The State Council reform also strengthened the oversight of Chinese financial sector, which is threatened by a meltdown in the real estate sector following years of frenzied speculation as well as high levels of government debt. Estimates put public debt as high as $US18 trillion, of which $10 trillion is “hidden debt” owed by shaky local government financing platforms.

A new National Financial Regulatory Administration (NFRA) is to be established to take over from the existing China Banking and Insurance Regulatory Commission (CBIRC). It will wield significant new supervisory powers over the financial industry, excluding the share markets, including over small local banks that represent nearly half of the country’s banking sector. Significantly, its national officials will take over from local regulators. The NFRA will be directly administered by the State Council.

The economy as a whole has slumped sharply. Economic growth in 2022 was just 3 percent, well under the target of 5.5 percent and one of the lowest figures for decades. Projected growth for 2023 of “around 5 percent” was announced by outgoing Premier Li Keqiang on the opening day of the NPC. The CCP regime had long regarded 8 percent growth as the minimum figure necessary to minimise unemployment and maintain social stability.

Under intense pressure from the major powers and the corporate elite, the Chinese government in December abruptly ended its zero-COVID policy that had minimised infections and deaths in China and removed virtually all health restrictions. As a result, infections have ravaged the population and estimates for the death toll are over one million. While the CCP regime is hoping that ending zero-COVID will give it an economic boost, the adoption of the same murderous let-it-rip policy as governments around the world will only further undermine its claims to be looking after public welfare.

Over the past decade, Xi had effectively sidelined Li Keqiang and taken control of economic policy, which traditionally had been the province of the premier. Li Keqiang had been an advocate of further opening up the Chinese economy to foreign investment as part of a China 2030 plan drawn up with the World Bank. In response to Washington’s increasingly confrontational stance and the global economic turmoil, Xi has sought to boost Chinese corporations and China’s ability to compete technologically.
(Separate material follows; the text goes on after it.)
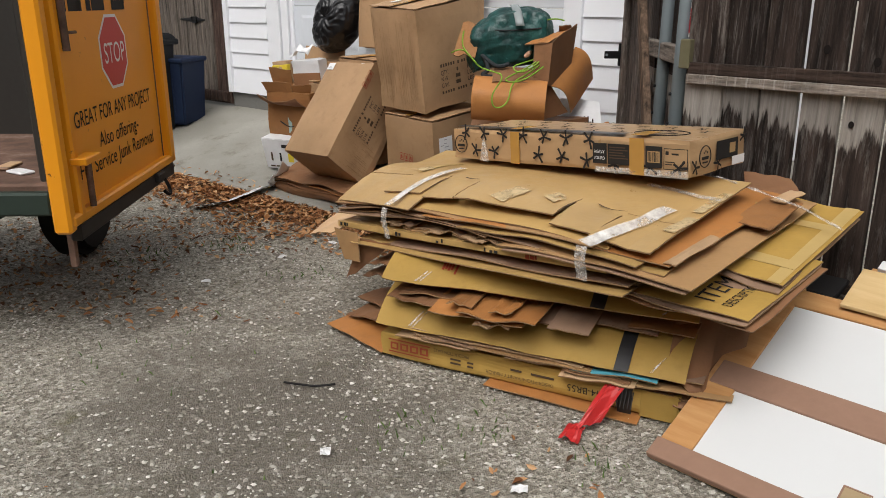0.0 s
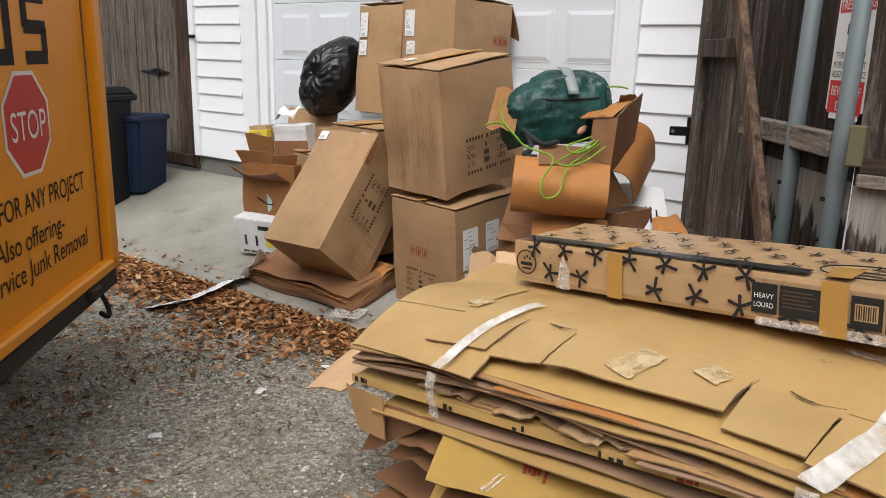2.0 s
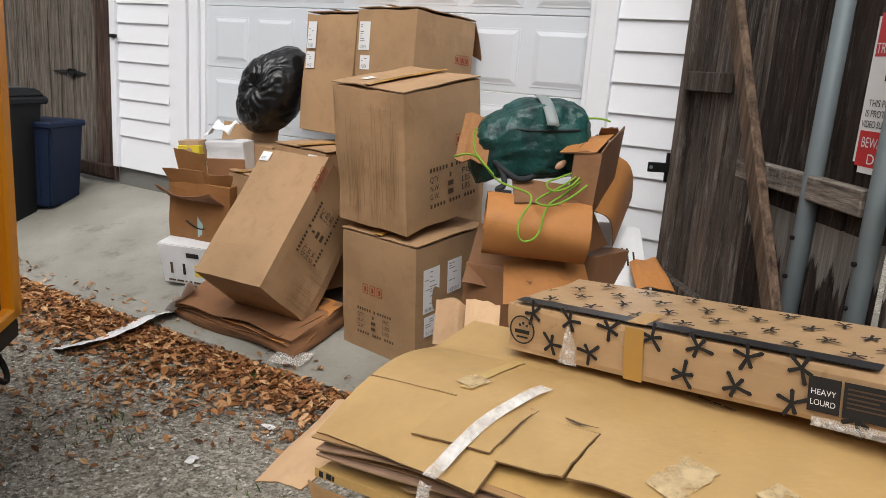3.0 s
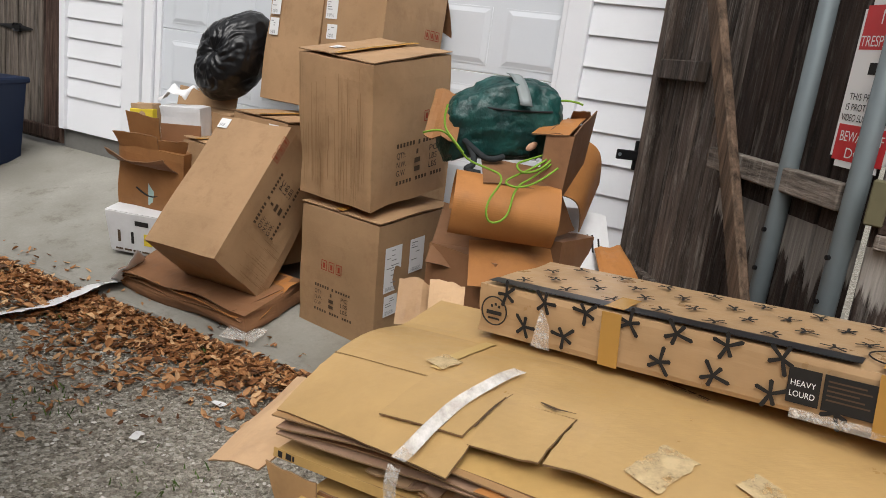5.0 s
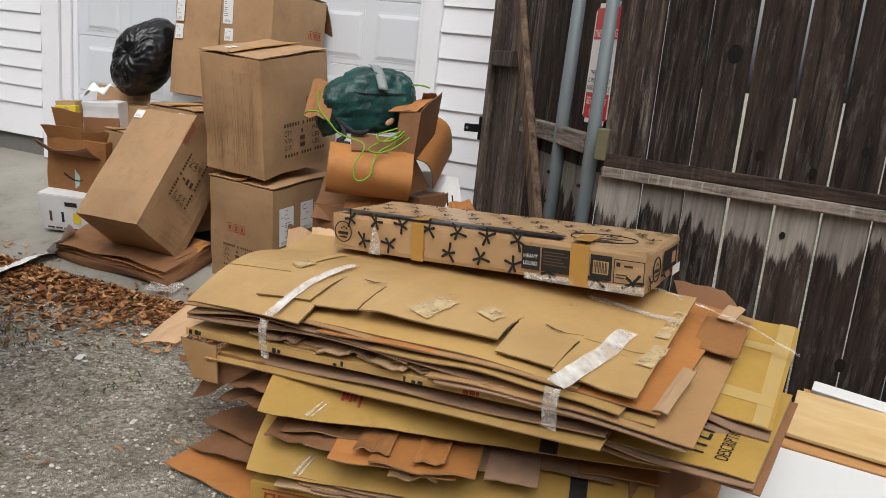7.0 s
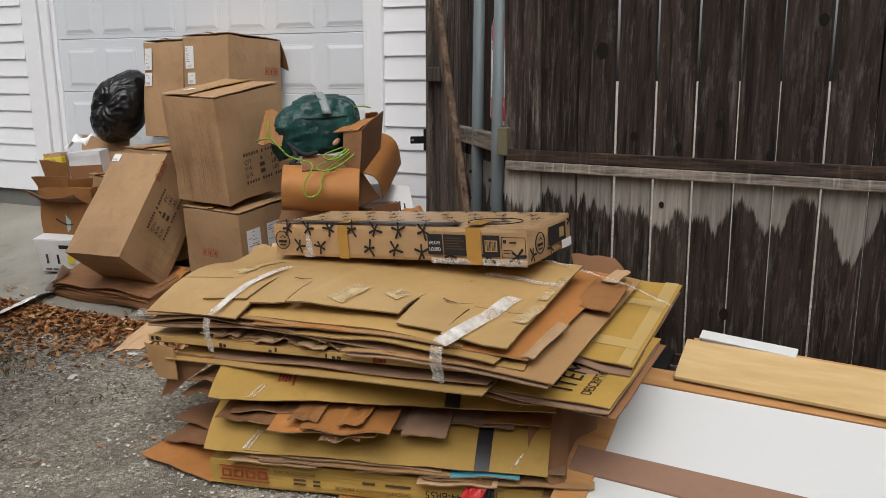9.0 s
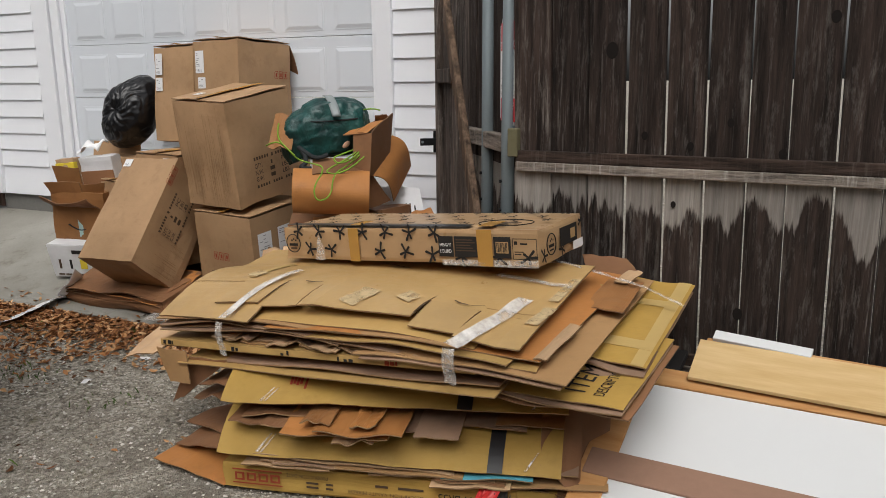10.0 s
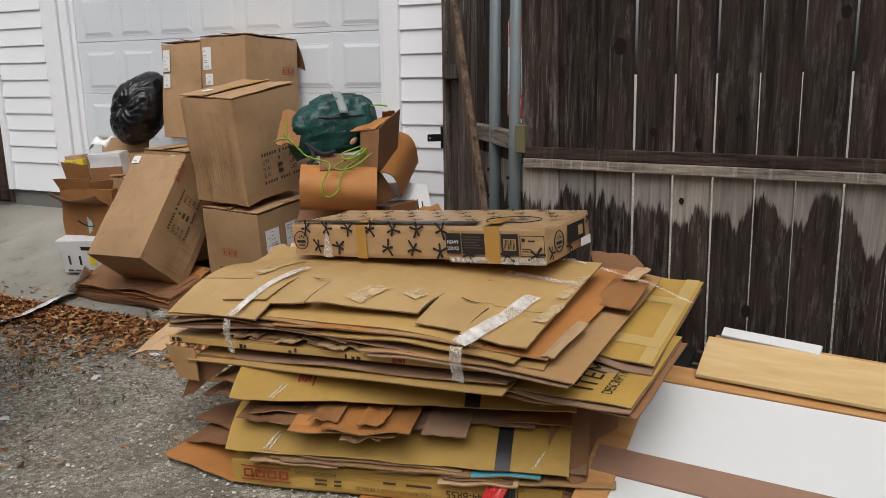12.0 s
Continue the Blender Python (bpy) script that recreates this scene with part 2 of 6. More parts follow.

Li Qiang, the new premier has been closely associated with Xi. He worked for Xi as secretary when Xi was governor of the wealthier coastal province of Zhejiang in the mid-2000s. When Xi became president in 2012, Li took over as Zhejiang governor himself, then party boss of nearby Jiangsu province. In 2017, Li was installed in the powerful position of CCP secretary in Shanghai where he is credited with convincing Tesla founder Elon Musk to build the company’s first overseas factory in the city. He is due to speak today about the direction of economic policy and will undoubtedly cleave closely to the line of his mentor.